Ever notice how grand the descriptions get after a destination or attraction achieves UNESCO World Heritage status? In the case of the Joya de Ceren archaeological site that description is “The Pompei of The Americas.”
Like Pompei, the small city here was buried under 20 feet (6 meters) of ash in AD 529 and residents left behind a treasure trove of everyday items. However, the citizens here had enough time to escape and no human remains were found at Joya de Ceren so it lacks that creepy feeling of witnessing the final moments of life which you get when you visit Pompei.
Discovered by accident in 1979 and made a UNESCO site in 1993, many of the household and farming items unearthed here are now on display in the interesting on-site museum and they’re a welcome change from the usual pottery shards.
Of the nearly 100 archaeological sites we’ve visited on the Trans-Americas Journey, Joya de Ceren is the only one that offered a glimpse of how the normal people lived. At most archaeological sites only the royal dwellings and temples remain since they were made of stone. But because Joya de Ceren was preserved under ash, even the mud and twig dwellings of the citizenry remain.
Quit it with the concrete
Experts believe the Tazumal archaeological site, which is part of a large group of ancient cities most of which remain unexcavated, was a major trading center. It may have been inhabited for more than 3,000 years though not everyone flourished. The site’s names means “the pyramid where the victims were burned” in the Quiche Maya language.
Tazumal is a pleasant, compact site but it was hard for us to get past the concrete which early excavators spread over sections of the structures to protect them and mimic what the buildings might have looked like when they was plastered over and in good condition.They ended up making the remains look like a third grade art project. Despite rumors that the concrete was going to be removed in 2009 it was all still there when we visited.

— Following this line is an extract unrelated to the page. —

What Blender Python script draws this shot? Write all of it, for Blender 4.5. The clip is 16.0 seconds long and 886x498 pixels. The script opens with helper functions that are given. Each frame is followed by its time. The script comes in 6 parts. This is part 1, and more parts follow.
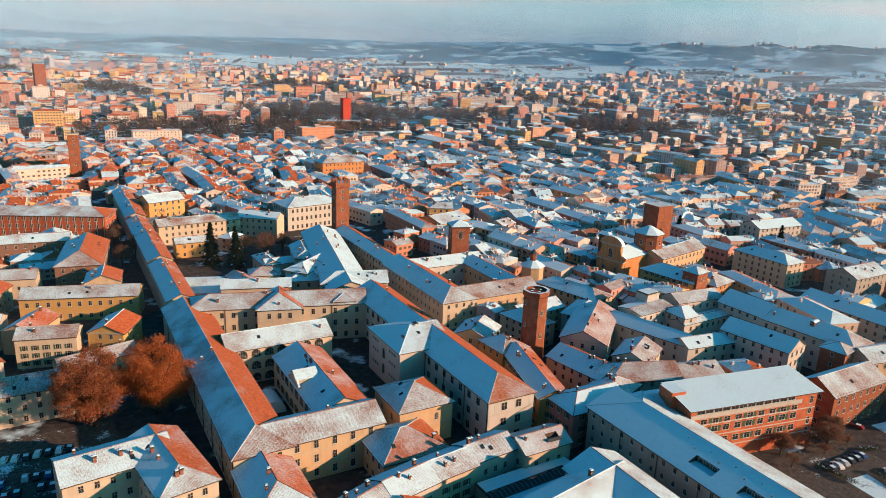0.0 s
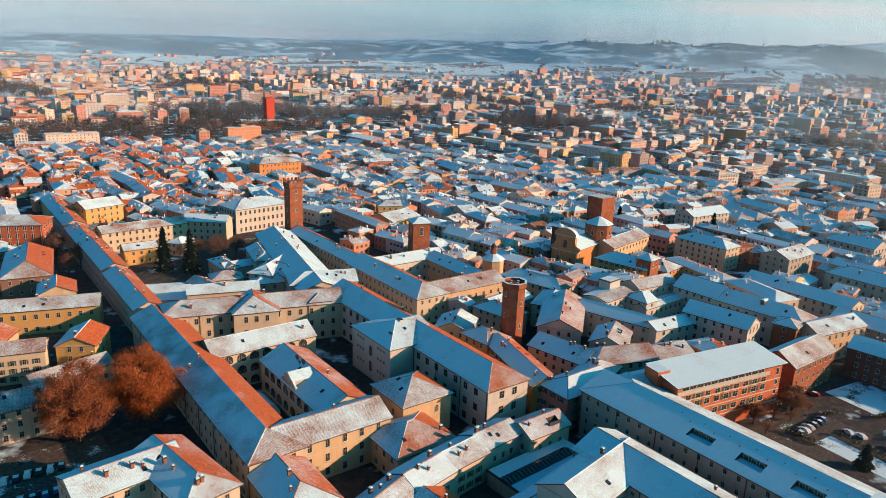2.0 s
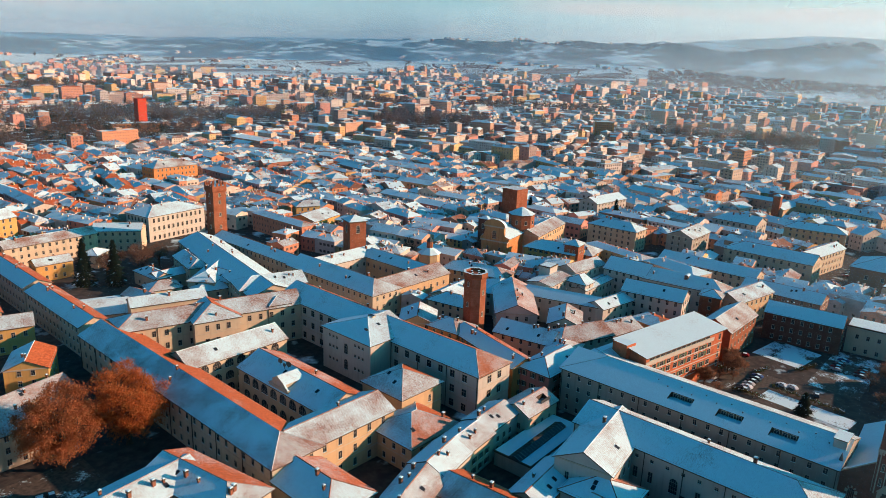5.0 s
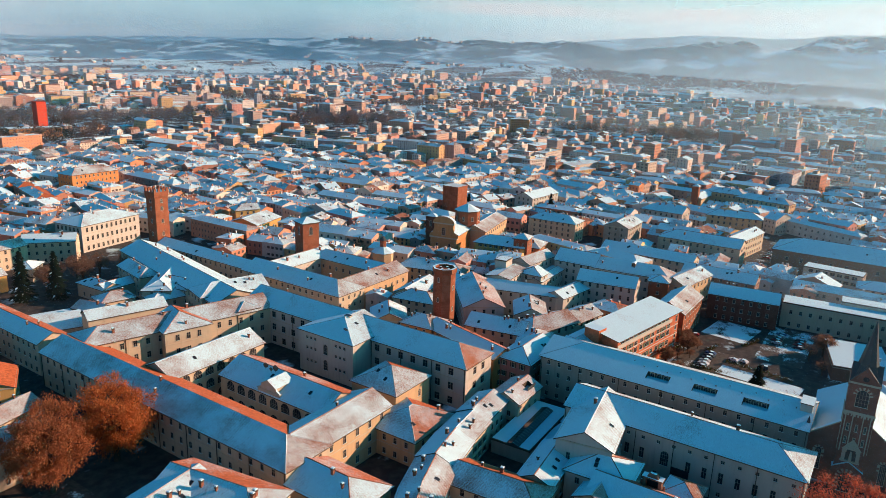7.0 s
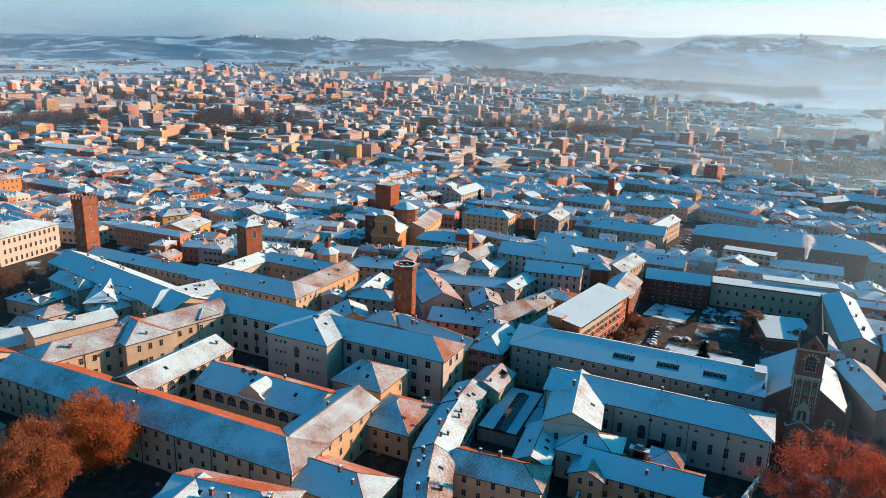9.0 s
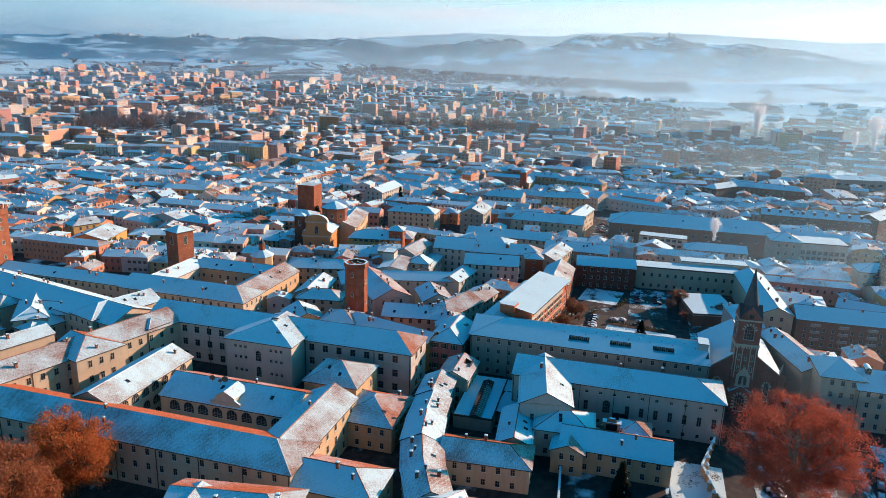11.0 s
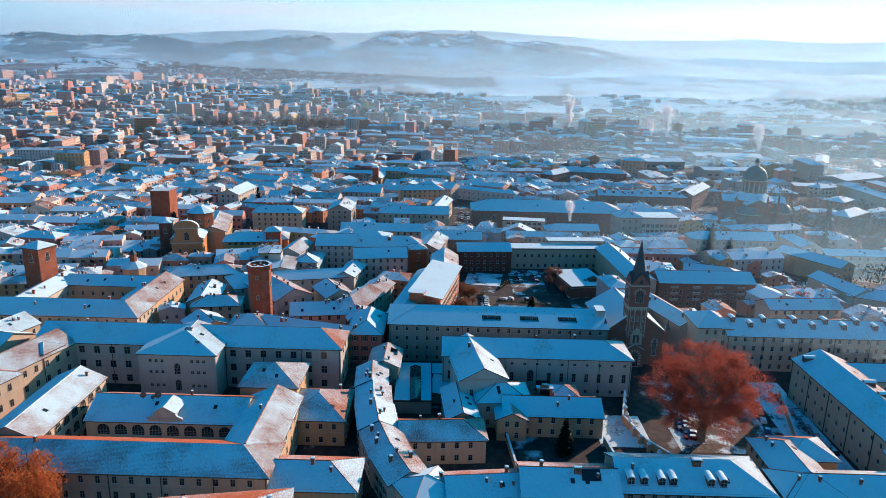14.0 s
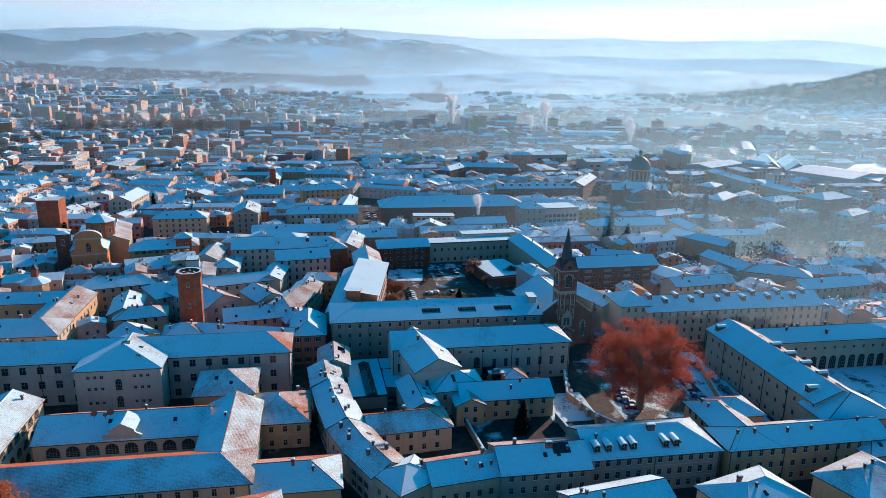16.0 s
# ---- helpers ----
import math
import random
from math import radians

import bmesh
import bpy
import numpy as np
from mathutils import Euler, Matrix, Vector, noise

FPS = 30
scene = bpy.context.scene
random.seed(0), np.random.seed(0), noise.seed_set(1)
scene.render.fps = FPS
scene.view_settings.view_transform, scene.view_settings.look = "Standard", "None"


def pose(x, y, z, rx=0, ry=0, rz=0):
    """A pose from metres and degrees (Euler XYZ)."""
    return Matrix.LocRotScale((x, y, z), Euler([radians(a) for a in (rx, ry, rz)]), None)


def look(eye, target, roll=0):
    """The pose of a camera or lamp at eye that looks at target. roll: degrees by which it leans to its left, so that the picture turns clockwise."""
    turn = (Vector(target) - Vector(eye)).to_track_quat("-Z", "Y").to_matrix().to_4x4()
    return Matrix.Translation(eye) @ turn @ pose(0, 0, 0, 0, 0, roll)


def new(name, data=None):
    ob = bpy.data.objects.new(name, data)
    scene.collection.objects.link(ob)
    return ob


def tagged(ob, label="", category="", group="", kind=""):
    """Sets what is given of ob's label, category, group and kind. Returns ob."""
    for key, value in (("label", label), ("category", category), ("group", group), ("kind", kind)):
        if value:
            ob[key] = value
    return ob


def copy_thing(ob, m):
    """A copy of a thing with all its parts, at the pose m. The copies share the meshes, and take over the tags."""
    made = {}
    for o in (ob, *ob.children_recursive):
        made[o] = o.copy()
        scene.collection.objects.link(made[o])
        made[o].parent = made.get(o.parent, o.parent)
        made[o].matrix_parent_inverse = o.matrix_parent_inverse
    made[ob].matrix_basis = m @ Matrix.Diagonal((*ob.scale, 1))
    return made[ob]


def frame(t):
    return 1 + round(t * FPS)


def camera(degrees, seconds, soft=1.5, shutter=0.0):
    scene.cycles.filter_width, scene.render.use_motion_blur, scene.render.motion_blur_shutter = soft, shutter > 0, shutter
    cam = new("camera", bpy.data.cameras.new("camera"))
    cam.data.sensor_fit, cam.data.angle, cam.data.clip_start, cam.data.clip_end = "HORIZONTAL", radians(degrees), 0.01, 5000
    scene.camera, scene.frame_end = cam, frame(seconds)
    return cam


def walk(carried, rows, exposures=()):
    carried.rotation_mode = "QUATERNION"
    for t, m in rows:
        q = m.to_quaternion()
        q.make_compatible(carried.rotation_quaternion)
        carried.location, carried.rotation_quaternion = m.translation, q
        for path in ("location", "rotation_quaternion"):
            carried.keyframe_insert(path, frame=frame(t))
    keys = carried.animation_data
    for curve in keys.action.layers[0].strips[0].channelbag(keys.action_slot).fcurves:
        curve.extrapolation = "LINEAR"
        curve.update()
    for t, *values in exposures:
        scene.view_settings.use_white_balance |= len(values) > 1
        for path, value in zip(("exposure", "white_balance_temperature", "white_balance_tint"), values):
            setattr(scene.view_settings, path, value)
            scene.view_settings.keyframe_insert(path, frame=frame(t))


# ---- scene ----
cam = camera(64.9, 16.0, soft=0.6)
METRES, EYE, TILT, LEAN, TURN = 196.9, 116.0, 0.0, 0.0, -30.0
ROWS = [
    (0.0, 0.0, 0.0, 0.0, 0.66, -15.92, -2.33),
    (0.5, -0.0311, -0.0052, -0.0006, -1.13, -15.89, -2.31),
    (1.0, -0.0624, -0.0094, -0.0014, -2.96, -15.87, -2.28),
    (1.5, -0.0937, -0.0127, -0.0022, -4.82, -15.84, -2.26),
    (2.0, -0.1253, -0.0149, -0.0032, -6.67, -15.8, -2.25),
    (2.5, -0.1568, -0.0161, -0.0043, -8.46, -15.78, -2.25),
    (3.0, -0.188, -0.0166, -0.0051, -10.38, -15.73, -2.22),
    (3.5, -0.2196, -0.0158, -0.0061, -12.33, -15.68, -2.2),
    (4.0, -0.2512, -0.0141, -0.0071, -14.25, -15.64, -2.18),
    (6.5, -0.4072, 0.0093, -0.0106, -23.81, -15.39, -2.03),
    (7.0, -0.4375, 0.0165, -0.0112, -25.88, -15.34, -1.97),
    (7.5, -0.468, 0.0248, -0.0117, -27.98, -15.3, -1.95),
    (8.0, -0.4979, 0.0341, -0.0122, -30.07, -15.25, -1.9),
    (8.5, -0.5275, 0.0444, -0.0125, -32.12, -15.22, -1.87),
    (9.0, -0.5566, 0.0557, -0.0131, -34.41, -15.17, -1.82),
    (11.5, -0.6943, 0.1265, -0.0169, -46.13, -15.0, -1.53),
    (12.0, -0.7198, 0.1438, -0.0179, -48.74, -14.97, -1.48),
    (12.5, -0.7449, 0.1618, -0.0182, -51.35, -14.97, -1.42),
    (13.0, -0.7691, 0.181, -0.0189, -53.94, -14.94, -1.37),
    (13.5, -0.7923, 0.2012, -0.0193, -56.53, -14.93, -1.32),
    (14.0, -0.8148, 0.2225, -0.0199, -59.14, -14.9, -1.29),
    (14.5, -0.8363, 0.2444, -0.0191, -61.74, -14.9, -1.2),
    (15.0, -0.8568, 0.2679, -0.0191, -64.37, -14.9, -1.16),
    (15.5, -0.8762, 0.2921, -0.0201, -67.0, -14.86, -1.15),
    (16.0, -0.8949, 0.3167, -0.0194, -69.65, -14.85, -1.08),
]
walk(cam, [(t, pose(0, 0, EYE, TILT, LEAN, TURN) @ pose(METRES * x, METRES * y, METRES * z, 90 + pitch, roll, yaw)) for t, x, y, z, yaw, pitch, roll in ROWS], exposures=[(0.0, 0.05, 6900, 10), (8.0, 0.18, 6650, 10), (12.0, 0.26, 5950, 10), (16.0, 0.14, 5600, 10)])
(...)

There are lots of small restaurants across the street from the entrance to Tazumal which sell delicious yucca y chicharon (boiled yucca, pickled vegetable and crispy/meaty pork served on a banana leaf), so come hungry. It’s a great place to try this Salvadoran dish.
Know before you go
When we were in the area the nearby Casa Blanca archaeological site was closed for renovations and when we arrived at the San Andres archaeological site its museum, the main reason to visit, was closed for renovations as well though they were still charging the full admission price. Check on opening status before you travel there or pay to enter.